A programmer should take great pride on what she does, coding in a hurry and with a tight deadline often produces unreadable code, it might work, but yikes! who’s gonna be able to maintain it afterwards…Only when you are a zen on identifying code smells you can create beautiful code from the beginning and in a hurry. It takes practice, it’s an art and you don’t become a sensei in a blink.
I think I mentioned before I was embedding myself into the pages of this book:
My programmer’s life has been more fixing someone else’s code than creating code from scratch. No programmer likes to do maintainance, but hey! welcome to real world, code has to be maintained.
I just found this great article on what can be defined as beautiful code. It doesn’t have Fowler’s technical explanations but coming from a mathematician (Matthew Heusser) it’s certainly concise: (taken from the original article at DDJ)
- Beautiful Code is readable. Perhaps nothing is worse than trying to maintain software that does everything yet no one understands. This means that our functions shouldn’t be too long and should accept a reasonable number of variables. What’s “reasonable”? Military science (and chess, for that matter) teaches us that most people can only keep 3-7 variables in our head at the same time. When we get beyond that, we lose track of things, and that means we have forgotten things, which means defects. At that point, it’s time to consider breaking our software into smaller chunks.
- Beautiful Code is Focused. Code should do one thing, and do it well. All the object oriented theory about model-view-controller is essentially an attempt to separate the user interface from the business logic from the back-end system. Mixing these up limits reuse and makes test automation look more and more like fantasyland. I will just say that we should strive for simplicity and generality–to do one thing and do it well. I would submit, however, that this subject is worth researching.
- Beautiful Code is Testable. A well-defined function, given specific input, should have a clear expected output. This makes sense, yet many functions are written with “out of bounds” behaviors that are undefined. For example, consider a function designed to take in a coupon_id and determine if that coupon is valid. You can write the function signature in pseudocode in two different ways:
- Option 1:
sub get_eligibility_of_coupon(coupon_id)
returns boolean; - Option 2:
struct eligibility_type(ok boolean, msg string, good_coupon boolean);
sub get_eligibility_of_coupon(coupon_id, optional date assume sysdate)
returns eligibility_type;Assume a coupon_id is an integer. What happens in option 1 when you pass in -1? Or, for that matter, any value that isn’t a valid coupon? Or Null? We don’t know. To test option 1, we need to know some coupons that are valid or not valid as of right now. We probably have to write a query.

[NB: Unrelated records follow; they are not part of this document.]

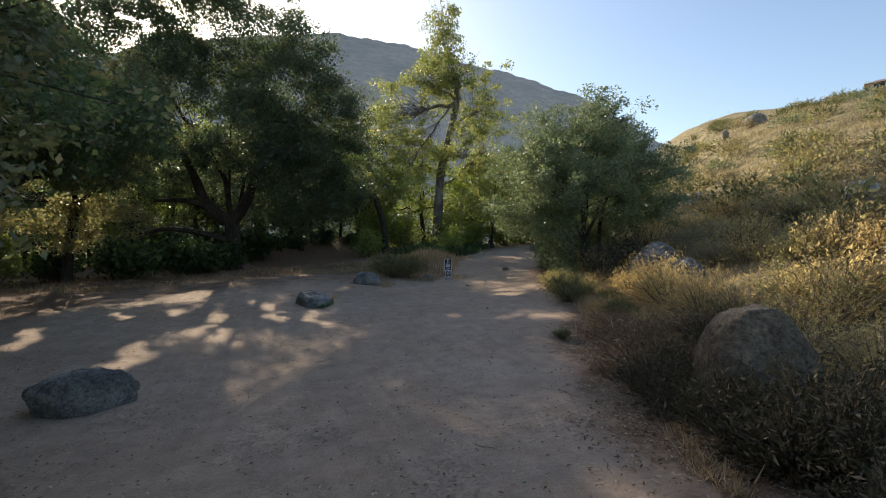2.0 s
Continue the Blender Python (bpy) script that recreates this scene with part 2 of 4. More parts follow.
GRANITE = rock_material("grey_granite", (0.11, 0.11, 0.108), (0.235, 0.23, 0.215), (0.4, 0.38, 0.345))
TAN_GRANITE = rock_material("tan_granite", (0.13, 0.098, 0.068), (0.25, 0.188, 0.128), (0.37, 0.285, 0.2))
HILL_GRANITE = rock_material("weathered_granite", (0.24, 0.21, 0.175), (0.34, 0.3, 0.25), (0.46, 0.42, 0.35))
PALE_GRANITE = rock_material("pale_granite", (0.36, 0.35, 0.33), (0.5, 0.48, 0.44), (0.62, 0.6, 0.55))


def plain(name, col, rough=0.6, var=0.25, scale=6.0, metal=0.0):
    m, n, link, bsdf = material(name, rough)
    tc = n.new("ShaderNodeTexCoord")
    t = noise_node(n, link, scale, 6, 0.65, tc.outputs["Object"])
    r = ramp(n, [(0.3, tuple(v * (1 - var) for v in col)), (0.7, tuple(min(1, v * (1 + var)) for v in col))])
    link(t.outputs[0], r.inputs[0])
    link(r.outputs[0], bsdf.inputs["Base Color"])
    bsdf.inputs["Metallic"].default_value = metal
    bump(n, link, t.outputs[0], 0.2, 0.01, bsdf)
    return m


WOOD = plain("weathered_table_wood", (0.04, 0.031, 0.026), 0.8, 0.4, 9)
# Paler copy of the table wood: sunlight on one bench plank, put into colour.
WOOD_SUNLIT = plain("sunlit_bench_wood", (0.34, 0.26, 0.19), 0.8, 0.3, 9)
SIGN_DARK = plain("sign_navy_face", (0.028, 0.032, 0.05), 0.45, 0.15)
SIGN_WHITE = plain("sign_white_print", (0.78, 0.78, 0.76), 0.5, 0.08)
POST_WOOD = plain("sign_post_wood", (0.2, 0.17, 0.13), 0.85, 0.3, 12)
CONCRETE = plain("grey_concrete", (0.3, 0.29, 0.26), 0.9, 0.2)
BOX_PAINT = plain("beige_cabinet_paint", (0.5, 0.46, 0.33), 0.55, 0.1, 3)
BOX_DARK = plain("dark_label", (0.06, 0.06, 0.05), 0.6, 0.1)
METER_GREY = plain("grey_metal", (0.4, 0.4, 0.38), 0.5, 0.12)
STUCCO = plain("house_stucco", (0.62, 0.55, 0.46), 0.9, 0.1, 1)
ROOF_TILE = plain("house_roof_tile", (0.26, 0.19, 0.165), 0.85, 0.25, 1)
GLASS_DARK = plain("house_window_glass", (0.04, 0.05, 0.06), 0.15, 0.1)


def mountain_material():
    m, n, link, bsdf = material("chaparral_mountain_haze_glow", 1.0)
    geo = n.new("ShaderNodeNewGeometry")
    a = noise_node(n, link, 0.018, 8, 0.65, geo.outputs["Position"])
    b = noise_node(n, link, 0.12, 6, 0.75, geo.outputs["Position"])
    r = ramp(n, [(0.35, (0.09, 0.09, 0.06)), (0.65, (0.24, 0.2, 0.15))])
    link(a.outputs[0], r.inputs[0])
    r2 = ramp(n, [(0.35, (0.55, 0.58, 0.55)), (0.65, (1.3, 1.25, 1.2))])
    link(b.outputs[0], r2.inputs[0])
    link(mix_col(n, link, 1.0, r.outputs[0], r2.outputs[0], "MULTIPLY"), bsdf.inputs["Base Color"])
    # Faint blue emission stands in for the haze in front of the ridge.
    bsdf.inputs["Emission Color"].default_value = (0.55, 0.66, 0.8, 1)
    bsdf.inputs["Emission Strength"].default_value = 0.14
    bump(n, link, b.outputs[0], 1.0, 6.0, bsdf)
    return m


MOUNTAIN = mountain_material()

# ---- shape helpers ----


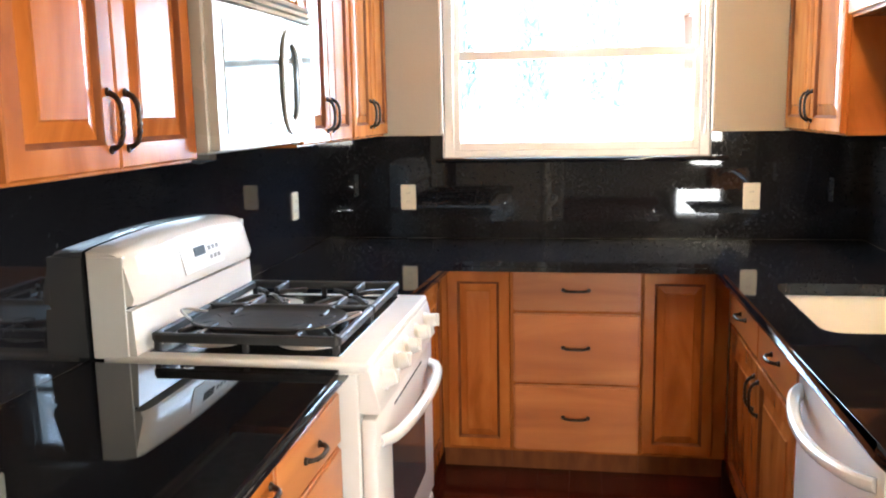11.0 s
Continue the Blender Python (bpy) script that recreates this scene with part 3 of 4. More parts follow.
def base_unit(name, side, face, u0, u1, depth_back, label, build, top=CZ):
    """A base cabinet: body above a recessed toe kick; build adds doors and drawers."""
    if side == "-y":
        ob = thing(name, ((u0 + u1) / 2, (face + depth_back) / 2, 0), label, "cabinet", "base cabinets")
        part("body", box(u0, u1, face, depth_back, 0.10, CZ, 0.001, 1), WOOD, ob)
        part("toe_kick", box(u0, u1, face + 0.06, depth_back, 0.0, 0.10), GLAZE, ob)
    else:
        ob = thing(name, ((face + depth_back) / 2, (u0 + u1) / 2, 0), label, "cabinet", "base cabinets")
        part("body", box(min(face, depth_back), max(face, depth_back), u0, u1, 0.10, top, 0.001, 1), WOOD, ob)
        t = face - 0.06 if side == "+x" else face + 0.06
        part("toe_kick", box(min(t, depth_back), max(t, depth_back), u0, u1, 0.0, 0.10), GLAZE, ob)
    build(ob)
    return ob


def near_west(ob):
    # maple darker than the other end veneers: weaker light put into the colour
    part("end_panel", box(XL + 0.02, FB + 0.02, 5.596, 5.609, 0.0, CZ, 0.001, 1), WOOD, ob)
    pl = facing("+x", FB, 5.625, 0.115)
    d = cabinet_door(ob, pl, 0.255, 0.745, 0.0, 0.045)
    pull(d, pl, 0.19, 0.715, 0.09, False)
    for z0, z1 in ((0.115, 0.345), (0.352, 0.555), (0.562, 0.725), (0.732, 0.860)):
        pl = facing("+x", FB, 5.888, z0)
        d = cabinet_door(ob, pl, 0.43, z1 - z0, name="drawer", flat=True)
        pull(d, pl, 0.215, (z1 - z0) / 2, 0.095, False)


base_unit("base_cabinet", "+x", FB, 5.61, 6.325, XL + 0.02, "maple base cabinet with a door and four drawers", near_west)


def corner_west(ob):
    pl = facing("+x", FB, 7.115, 0.115)
    d = cabinet_door(ob, pl, 0.67, 0.745, 0.0, 0.05)
    pull(d, pl, 0.04, 0.62)


base_unit("base_cabinet", "+x", FB, 7.105, 8.38, XL + 0.02, "maple corner base cabinet beside the range", corner_west)


def back_left(ob):
    cabinet_door(ob, facing("-y", 7.845, -1.482, 0.115), 0.255, 0.745, 0.0, 0.042)


def back_mid(ob):
    for z0, z1 in ((0.115, 0.392), (0.402, 0.69), (0.702, 0.862)):
        pl = facing("-y", 7.845, -1.212, z0)
        d = cabinet_door(ob, pl, 0.50, z1 - z0, name="drawer", flat=True)
        pull(d, pl, 0.25, (z1 - z0) / 2 + 0.005, 0.10, False)


def back_right(ob):
    cabinet_door(ob, facing("-y", 7.845, -0.70, 0.115), 0.275, 0.745, 0.0, 0.042)


base_unit("base_cabinet", "-y", 7.845, -1.513, -1.226, 8.38, "maple base cabinet door under the window", back_left)
base_unit("base_cabinet", "-y", 7.845, -1.225, -0.706, 8.38, "maple base cabinet with three drawers under the window", back_mid)
base_unit("base_cabinet", "-y", 7.845, -0.705, -0.372, 8.38, "maple base cabinet door beside the sink run", back_right)
FE = -0.37


def sink_base(ob):
    part("front_rail", box(FE, FE + 0.02, 6.665, 7.84, 0.671, CZ), WOODX, ob)
    for i, (u, w) in enumerate(((6.70, 0.50), (7.205, 0.50))):
        pl = facing("-x", FE, u, 0.70)
        d = cabinet_door(ob, pl, w, 0.16, name="drawer", flat=True)
        pull(d, pl, 0.25, 0.08, 0.095, False)
        pl = facing("-x", FE, u, 0.115)
        d = cabinet_door(ob, pl, w, 0.575, 0.0, 0.05)
        pull(d, pl, w - 0.03 if i == 0 else 0.03, 0.47)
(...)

For option 2, we can create a list of coupons that are valid as of a certain date, then pass in that date. We can test all kinds of interesting scenarios like “what happens on leap years?” We can provide a different response if the coupon_id was invalid than if the coupon_id was just expired. In short, option 2 is testable. Murphy’s Law applied means that testable code is better code.
- Option 1:
- Beautiful Code is Elegant. I’ve heard it said that the charlatan makes the simple seem hard to understand, and the genius makes the complex easy to understand. Elegant Code (like recursion) shows up when the complex program has a simple solution. When the specification is three pages and the code implementation is one. It’s hard to grasp “elegance”, but we’ve all seen bloated, bug-ridden code that was not elegant. If you’re like me and can’t clearly define elegant, then my suggestion is simple: When coding, remember buggy, junky code, and create software that is the opposite. Elegant code is powerful code… As Antoine de Saint-Exupiry said so eloquently: “Perfection (in design) is achieved not when there is nothing more to add, but rather when there is nothing more to take away.”